Benefits of Virtual DOM

• Faster Updates: Since the virtual DOM is much faster to manipulate than the actual DOM, React can update it quickly and then apply only the necessary changes to the real DOM.
• Batching: React batches updates to the DOM, reducing the number of reflows and repaints, which improves performance.

Example

function MyComponent() {
  const [count, setCount] = React.useState(0);

  return (
    <div>
      <p>Count: {count}</p>
      <button onClick={() => setCount(count + 1)}>Increment</button>
    </div>
  );
}

In this example:

• When the setCount function is called, React updates the virtual DOM first and then compares it with the previous virtual DOM. It only updates the part of the real DOM that needs to change, making the process efficient.

Code Splitting

Code splitting is a technique that involves breaking up your application into smaller bundles and loading them only when they are needed. This can significantly reduce the initial load time of your app.

React supports code splitting through dynamic imports and React's Suspense component.

How Code Splitting Works

• Code splitting divides your app into smaller bundles that are loaded dynamically. React will load only the required bundles when the user navigates to different parts of the application.
• This results in faster initial page loads and reduced memory usage.

Example with Dynamic Imports

import React, { Suspense, lazy } from "react";

const MyComponent = lazy(() => import("./MyComponent"));

function App() {
  return (
    <div>
      <Suspense fallback={<div>Loading...</div>}>
        <MyComponent />
      </Suspense>
    </div>
  );
}

export default App;

In this example:

• MyComponent is dynamically imported using React.lazy(). The component will be loaded only when it is needed.
• The Suspense component is used to show a loading state while the component is being fetched.

Lazy Loading

Lazy loading is a technique where components are loaded only when they are needed, instead of loading everything upfront.
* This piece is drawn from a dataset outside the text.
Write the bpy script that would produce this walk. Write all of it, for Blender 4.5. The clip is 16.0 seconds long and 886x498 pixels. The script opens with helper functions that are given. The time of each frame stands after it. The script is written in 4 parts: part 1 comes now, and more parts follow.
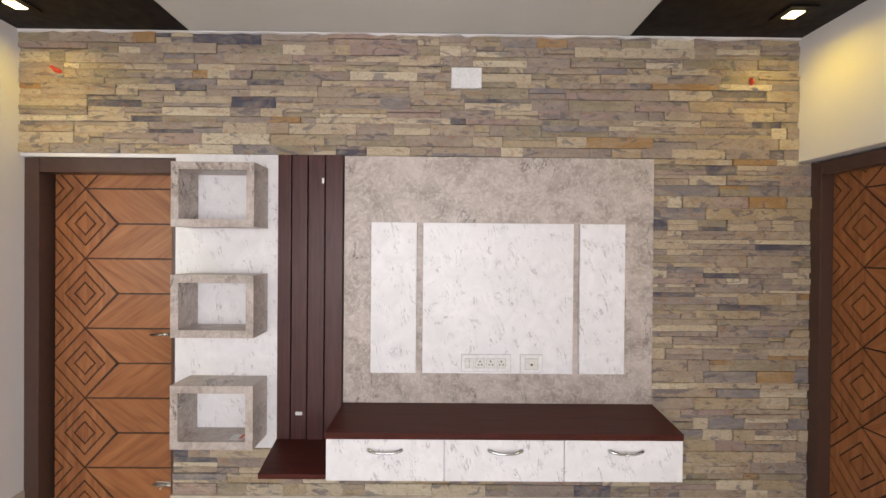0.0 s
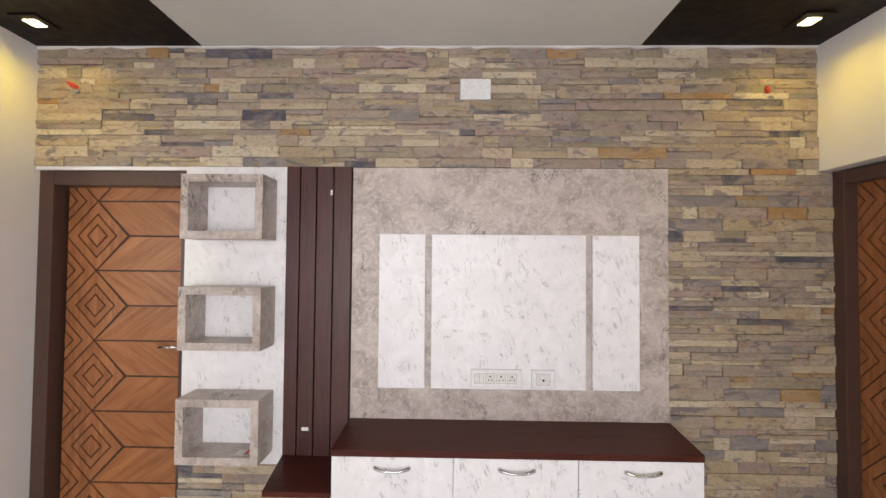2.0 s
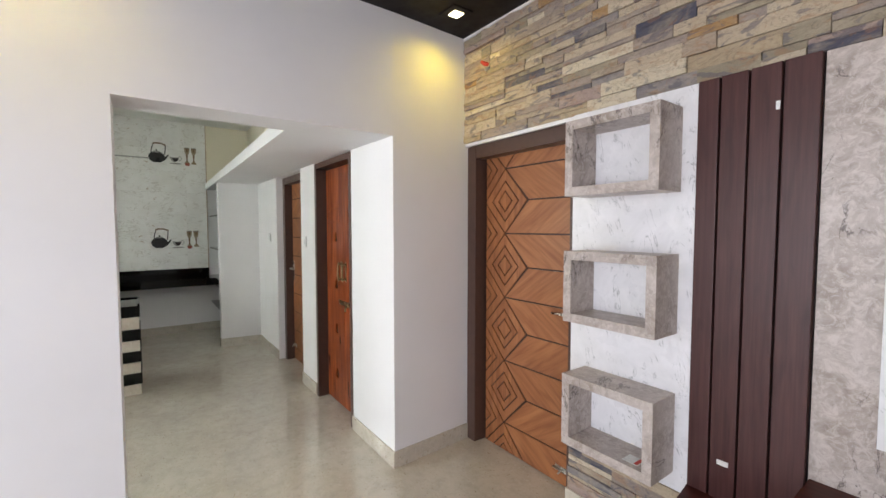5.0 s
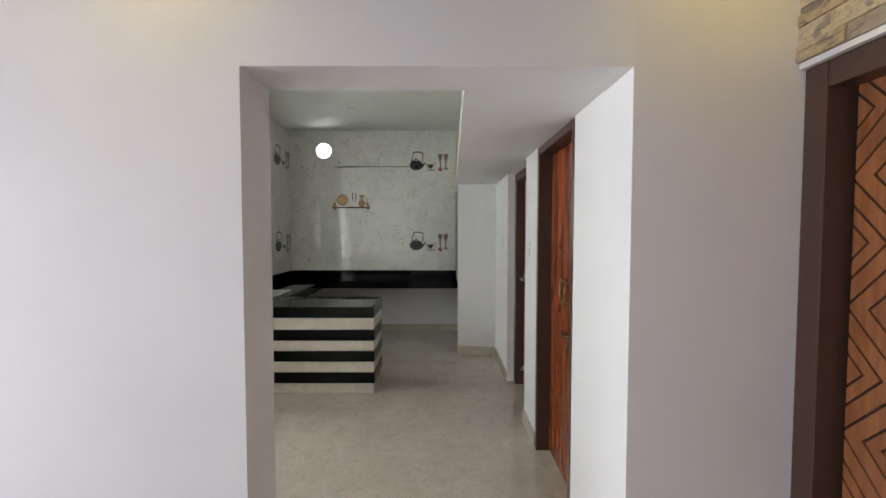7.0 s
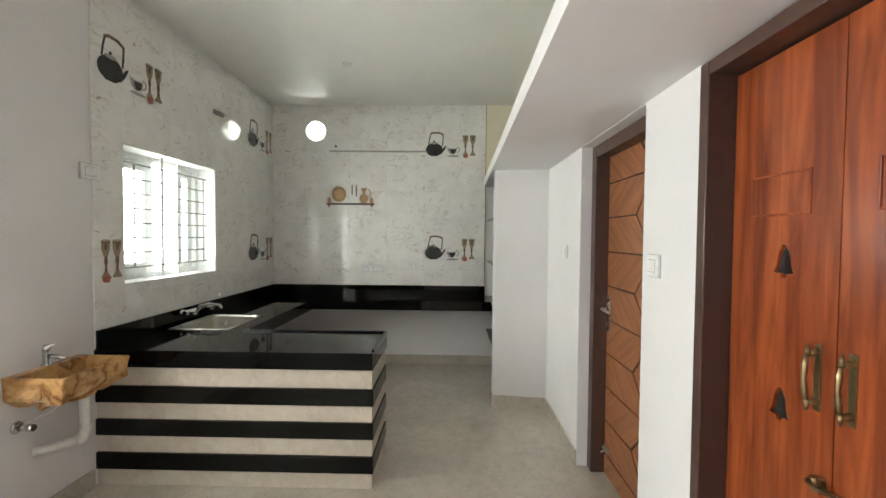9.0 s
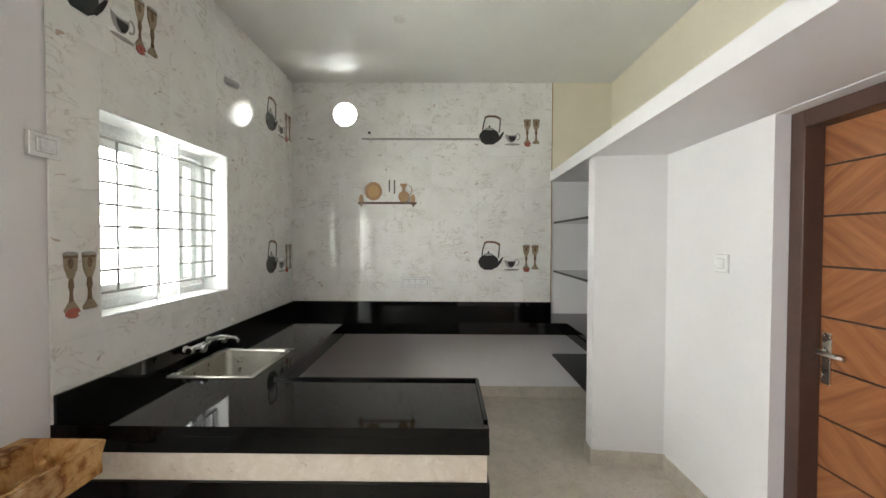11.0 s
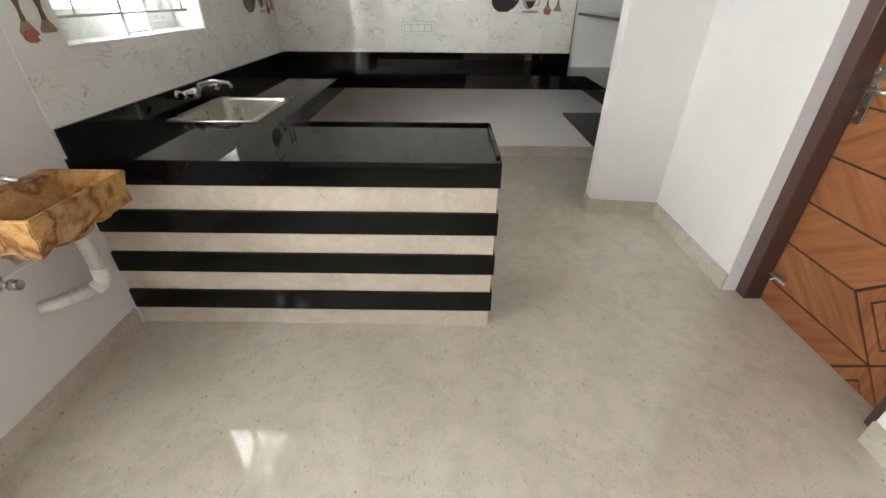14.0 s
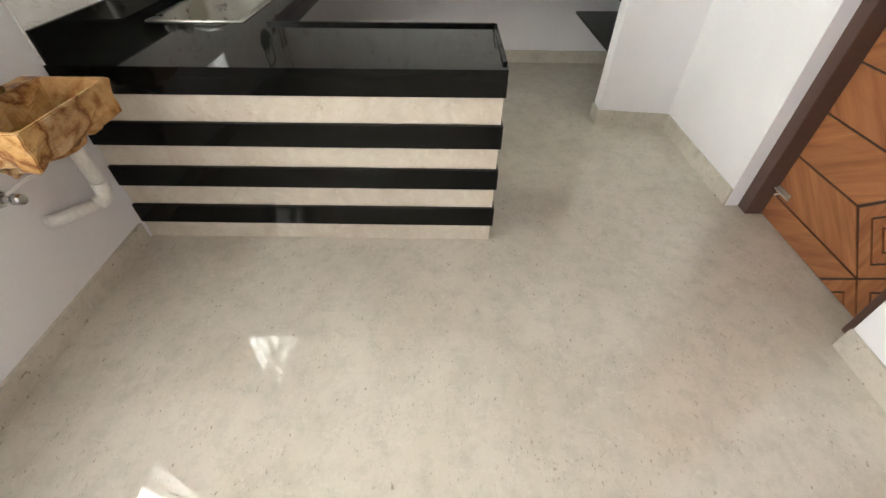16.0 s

This improves the initial load time by reducing the amount of JavaScript that needs to be executed.

How Lazy Loading Works

• React provides React.lazy() to enable lazy loading for components.
• React.lazy() allows you to define a component that will only be loaded when it is required.
• Suspense is used to show a fallback UI until the component is loaded.

Example of Lazy Loading

import React, { Suspense, lazy } from "react";

const SomeComponent = lazy(() => import("./SomeComponent"));

function App() {
  return (
    <div>
      <Suspense fallback={<div>Loading...</div>}>
        <SomeComponent />
      </Suspense>
    </div>
  );
}

export default App;

In this example:

• SomeComponent is lazily loaded when it's required.
• The Suspense component handles the fallback UI while the component is being loaded.

When to Use Lazy Loading

• Use lazy loading for large components or parts of your app that are not immediately necessary.
• It’s especially useful in scenarios where the initial load time is critical, such as on mobile devices or for large-scale web apps.